Serial Controlled Motor Driver Hookup Guide
Terminology
This guide and related documentation uses a few terms with specific meanings. When User and Expansion are used, it is referring to the physical pins of the connection. When Controller and Peripheral are used, it matches the I2C behavior on the expansion port, and refers to the connected chain of SCMDs.
- User Port -- Connects the user's project to the controller SCMD and is unused on peripherals.
- Expansion Port -- Connects a single controller and up to 16 peripherals, and should never be connected to the user's project.
- Controller -- The SCMD that is connected to the user's project. Also, it is the I2C controller on the expansion port
- Peripheral -- A SCMD that is only connected to a controller SCMD by way of the expansion port.
Note: The config in and out pins of the expansion port may sometimes be connected to the user's project for error checking and mitigation purposes.

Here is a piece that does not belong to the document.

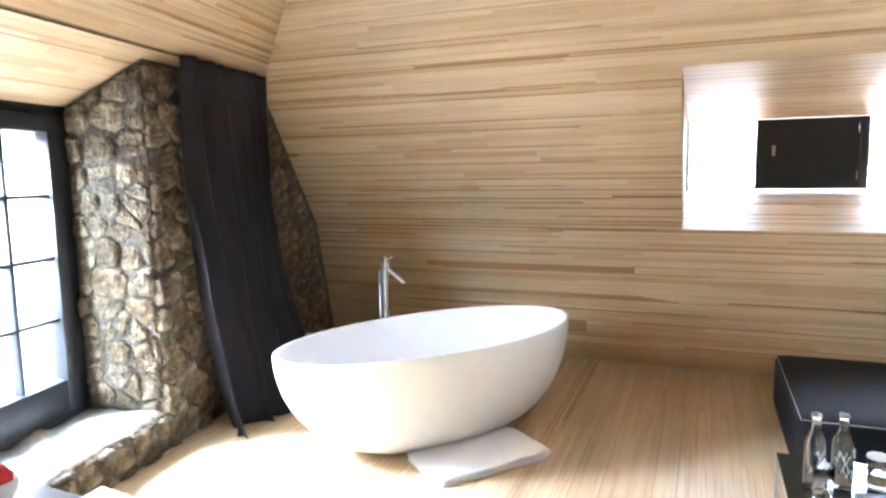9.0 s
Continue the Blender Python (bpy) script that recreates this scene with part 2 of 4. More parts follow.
DARK_GLASS = shader("dark_window_glass", 0.1, 0, (0.30, 0.32, 0.34))[0]
CAR_PAINT = shader("dark_car_paint", 0.2, 0.3, (0.22, 0.23, 0.25))[0]
LEAF = speckled("leaves", [(0.3, (0.26, 0.33, 0.17)), (0.7, (0.42, 0.50, 0.30))], 0.6, 6, 0.1, 0.01, [(0.0, (0.6, 0.7, 0.5)), (1.0, (1, 1, 1))])
BARK = speckled("bark", [(0.3, (0.08, 0.06, 0.04)), (0.7, (0.16, 0.12, 0.09))], 0.9, 12, 0.6)
SAND_STONE = speckled("sandstone_jamb", [(0.3, (0.48, 0.42, 0.34)), (0.7, (0.62, 0.55, 0.46))], 0.9, 12, 0.4)
# high albedo for the unseen closing surfaces, to raise the bounced light
BOUNCE_WHITE = speckled("bounce_white", [(0.3, (0.78, 0.77, 0.75)), (0.7, (0.83, 0.82, 0.80))], 0.9, 5, 0.1)


# ---- builders ----
def mesh_of(name, bm, material, smooth=None):
    """A mesh from bm; faces are smooth below the angle given in degrees."""
    me = bpy.data.meshes.new(name)
    bmesh.ops.recalc_face_normals(bm, faces=bm.faces)
    if smooth:
        for f in bm.faces:
            f.smooth = True
        for e in bm.edges:
            e.smooth = len(e.link_faces) != 2 or e.calc_face_angle(0) < radians(smooth)
    bm.to_mesh(me)
    bm.free()
    me.materials.append(material)
    return me


def part(name, bm, material, parent=None, label="", smooth=None, m=None):
    ob = new(name, mesh_of(name, bm, material, smooth))
    if parent is not None:
        ob.parent = parent
    if m is not None:
        ob.matrix_basis = m
    if label:
        ob["label"] = label
    return ob


def thing(name, m, label, category, group=""):
    ob = new(name)
    ob.empty_display_size = 0.05
    ob.matrix_basis = m
    return tagged(ob, label, category, group)


def box(bm, lo, hi, bevel=0.0, segments=2):
    verts = bmesh.ops.create_cube(bm, size=1)["verts"]
    for v in verts:
        v.co = Vector([lo[i] + (v.co[i] + 0.5) * (hi[i] - lo[i]) for i in range(3)])
    if bevel:
        edges = {e for v in verts for e in v.link_edges}
        bmesh.ops.bevel(bm, geom=list(edges), offset=bevel, segments=segments, affect="EDGES", profile=0.5)
    return bm


def new_box(lo, hi, bevel=0.0, segments=2):
    return box(bmesh.new(), lo, hi, bevel, segments)


def prism(poly, z0, z1, bm=None):
    """A solid from an outline in x and y, from z0 to z1."""
    bm = bm or bmesh.new()
    low, high = [bm.verts.new((x, y, z0)) for x, y in poly], [bm.verts.new((x, y, z1)) for x, y in poly]
    bm.faces.new(low[::-1])
    bm.faces.new(high)
    for i in range(len(poly)):
        j = (i + 1) % len(poly)
        bm.faces.new((low[i], low[j], high[j], high[i]))
    return bm


def lathe(profile, n=32, bm=None, at=(0, 0, 0)):
    bm = bm or bmesh.new()
    rings = []
    for r, z in profile:
        if r < 1e-5:
            rings.append([bm.verts.new((at[0], at[1], at[2] + z))])
        else:
            rings.append([bm.verts.new((at[0] + r * math.cos(2 * math.pi * i / n), at[1] + r * math.sin(2 * math.pi * i / n), at[2] + z)) for i in range(n)])
    for a, b in zip(rings, rings[1:]):
        for i in range(n):
            j = (i + 1) % n
            if len(a) == 1 and len(b) > 1:
                bm.faces.new((a[0], b[i], b[j]))
            elif len(b) == 1 and len(a) > 1:
                bm.faces.new((a[i], a[j], b[0]))
            elif len(a) > 1:
                bm.faces.new((a[i], a[j], b[j], b[i]))
    return bm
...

Motor Polarity -- The driver and this document often omit motor polarity. This is because polarity to spin direction is not standardized, and it is assumed the user will attach them backwards 50% of the time. Each motor channel is independently configurable for what is thought of as 'forward' spin by command. It is assumed that the user will first attach the motors, then decide which channels need to be inverted and issue inversion settings at boot time.
Expansion Bus I2C Pull-Ups -- All controller SCMDs should have at least one set of pull-ups enabled for their expansion bus, even if no peripherals are present! The board's default state is disabled because pull-up resistors should be applied thoughtfully per design, but it means a single controller without peripherals will un-intuitively require the jumper to be closed.
Motor Numbering -- The SCMD's silkscreen shows connections for motor 'A' and motor 'B' to prevent confusion within a programming environment where numbers are used to denote motors or drivers.
When somethings refers to a 'motor number', the following scheme is used. The motor attached to the controller at position 'A' will always be motor 0, and the 'B' position, motor 1. The first peripheral device attached will have motors 2, and 3, at positions 'A' and 'B' respectively. Peripheral 2 will have motors 4, and 5, and so on.
When a SCMD is designated as bridged mode, it loses whatever motor is attached to the 'B' position, and any information sent to control the 'A' position will control both outputs synchronously, such as inversion or drive strength.
This is not to be confused with 'driver number', which indicates which SCMD in the chain is being referenced.